Eine der am häufigsten von der Wirtschaft genannten Nachteile im internationalen Vergleich sind hohe Energiepreise. Scholz sagte mit Blick auf den klimafreundlichen Umbau der Wirtschaft, ihm sei bewusst, dass die Transformation wegen eines unterschiedlichen Niveaus der Energiepreise weltweit eine Herausforderung für den Standort Deutschland darstelle. 

Er verwies auf Entlastungsmaßnahmen der Bundesregierung wie die Senkung der Stromsteuer auf den europäischen Mindestsatz für produzierende Unternehmen.
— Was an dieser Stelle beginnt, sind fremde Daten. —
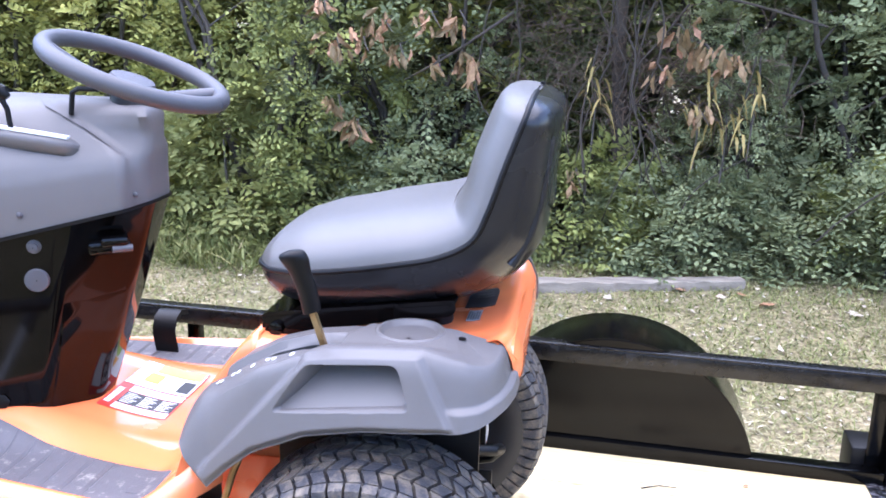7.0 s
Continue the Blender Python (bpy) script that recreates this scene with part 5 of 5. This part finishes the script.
# lift link behind the pan
part("lift_rod", Shape().tube([(-0.205, -0.335, 0.50), (-0.245, -0.340, 0.40), (-0.262, -0.340, 0.345)], 0.006, 8), BRASS, mower, "yellow zinc lift rod")
lk = part("lift_link", Shape().box(-0.278, -0.252, -0.352, -0.344, 0.270, 0.345, 0.002).box(-0.280, -0.240, -0.344, -0.338, 0.255, 0.300, 0.002), BRASS, mower, "yellow zinc clevis link")
part("clevis_pin", Shape().tube(spline([(-0.300, -0.358, 0.285), (-0.312, -0.358, 0.294), (-0.315, -0.358, 0.282), (-0.300, -0.358, 0.278), (-0.262, -0.358, 0.286), (-0.240, -0.358, 0.280), (-0.235, -0.358, 0.290), (-0.255, -0.358, 0.291)], 30), 0.0022, 6), STEEL, lk)
part("control_cable", Shape().tube(spline([(-0.262, -0.358, 0.325), (-0.275, -0.365, 0.285), (-0.305, -0.365, 0.258), (-0.345, -0.36, 0.258), (-0.37, -0.33, 0.28)], 24), 0.004, 8), BLACK, lk)
part("rear_side_plate", Shape().box(-0.315, -0.13, -0.222, -0.216, 0.20, 0.375, 0.002), DECK_ORANGE, mower)


# ---------- string trimmer ----------
trimmer = thing("string_trimmer", "string trimmer with an orange guard, its head on the grass", "trimmer", (-1.262, 0.032, 0.0))
D = Vector((0.644, -0.758, 0.105)).normalized()
H = Vector((0, 0, -0.362))
part("shaft", Shape().tube([H, H + D * 1.26], 0.0125, 16), mat("anodised_tube", (0.78, 0.78, 0.80), 0.35, metal=0.35, vary=0.05, bump=0.02), trimmer, "silver aluminium shaft")
part("gear_head", Shape().ico((0, 0, -0.362), (0.024, 0.024, 0.026)).tube([H, H + Vector((0.018, 0.012, 0.014)), H + Vector((0.040, 0.026, 0.012))], [0.022, 0.024, 0.018], 12), ALU, trimmer, "cast gear head")
part("gear_cap", Shape().ico((0.006, 0.020, -0.338), (0.018, 0.018, 0.016), 2), CHALK, trimmer)
hd = Shape().lathe([(0.0, -0.030), (0.034, -0.030), (0.046, -0.024), (0.048, 0.0), (0.044, 0.010), (0.030, 0.012), (0.028, 0.006), (0.012, 0.006), (0.010, 0.014), (0.0, 0.014)], 30, "z")
hd.turned(Matrix.Translation((0.058, 0.036, -0.355)) @ Matrix.Rotation(radians(64), 4, Vector((1, 0.55, 0))))
part("line_head", hd, BLACK, trimmer, "black line spool head")
# guard: a fan with raised rims
s = Shape()
rows = []
for i in range(29):
    a = radians(-146 + 120 * i / 28)
    e = 0.010 if i in (0, 28) else 0.0
    row = []
    for r, z in ((0.03, 0.0), (0.09, 0.0), (0.16, -0.002), (0.215, -0.006), (0.226, 0.000), (0.236, 0.000), (0.242, -0.014), (0.246, -0.050)):
        row.append((r * math.cos(a), r * math.sin(a), z + e))
    rows.append(row)
s.rings(rows, False, False, False)
s.rings([[(x, y, z - 0.004) for x, y, z in r] for r in rows], False, False, False)
for k in (0, 28):
    s.tube([rows[k][j] for j in range(8)], 0.007, 8)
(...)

Die Bundesregierung spreche derzeit intensiv darüber, wie Entlastungen verstetigt werden könnten, machte der Kanzler deutlich. Unternehmen sollten Klarheit bekommen. 

Klarheit fordert die Industrie auch bei wichtigen Entscheidungen an anderer Stelle. Dabei geht es zum Beispiel um die Kraftwerksstrategie der Regierung. Zwar hatte sich die Regierung auf Eckpunkte geeinigt zur Förderung neuer Gaskraftwerke, die später mit Wasserstoff betrieben werden sollen - und „Backups“ sein sollen für erneuerbare Energiequellen, wenn kein Wind weht und keine Sonne scheint. Eine beihilferechtliche Genehmigung der EU-Kommission aber steht noch aus - und offen ist auch das künftige Design des Strommarktes. Solche offene Fragen sieht Russwurm zum Beispiel auch beim Aufbau eines Wasserstoff-Kernnetzes.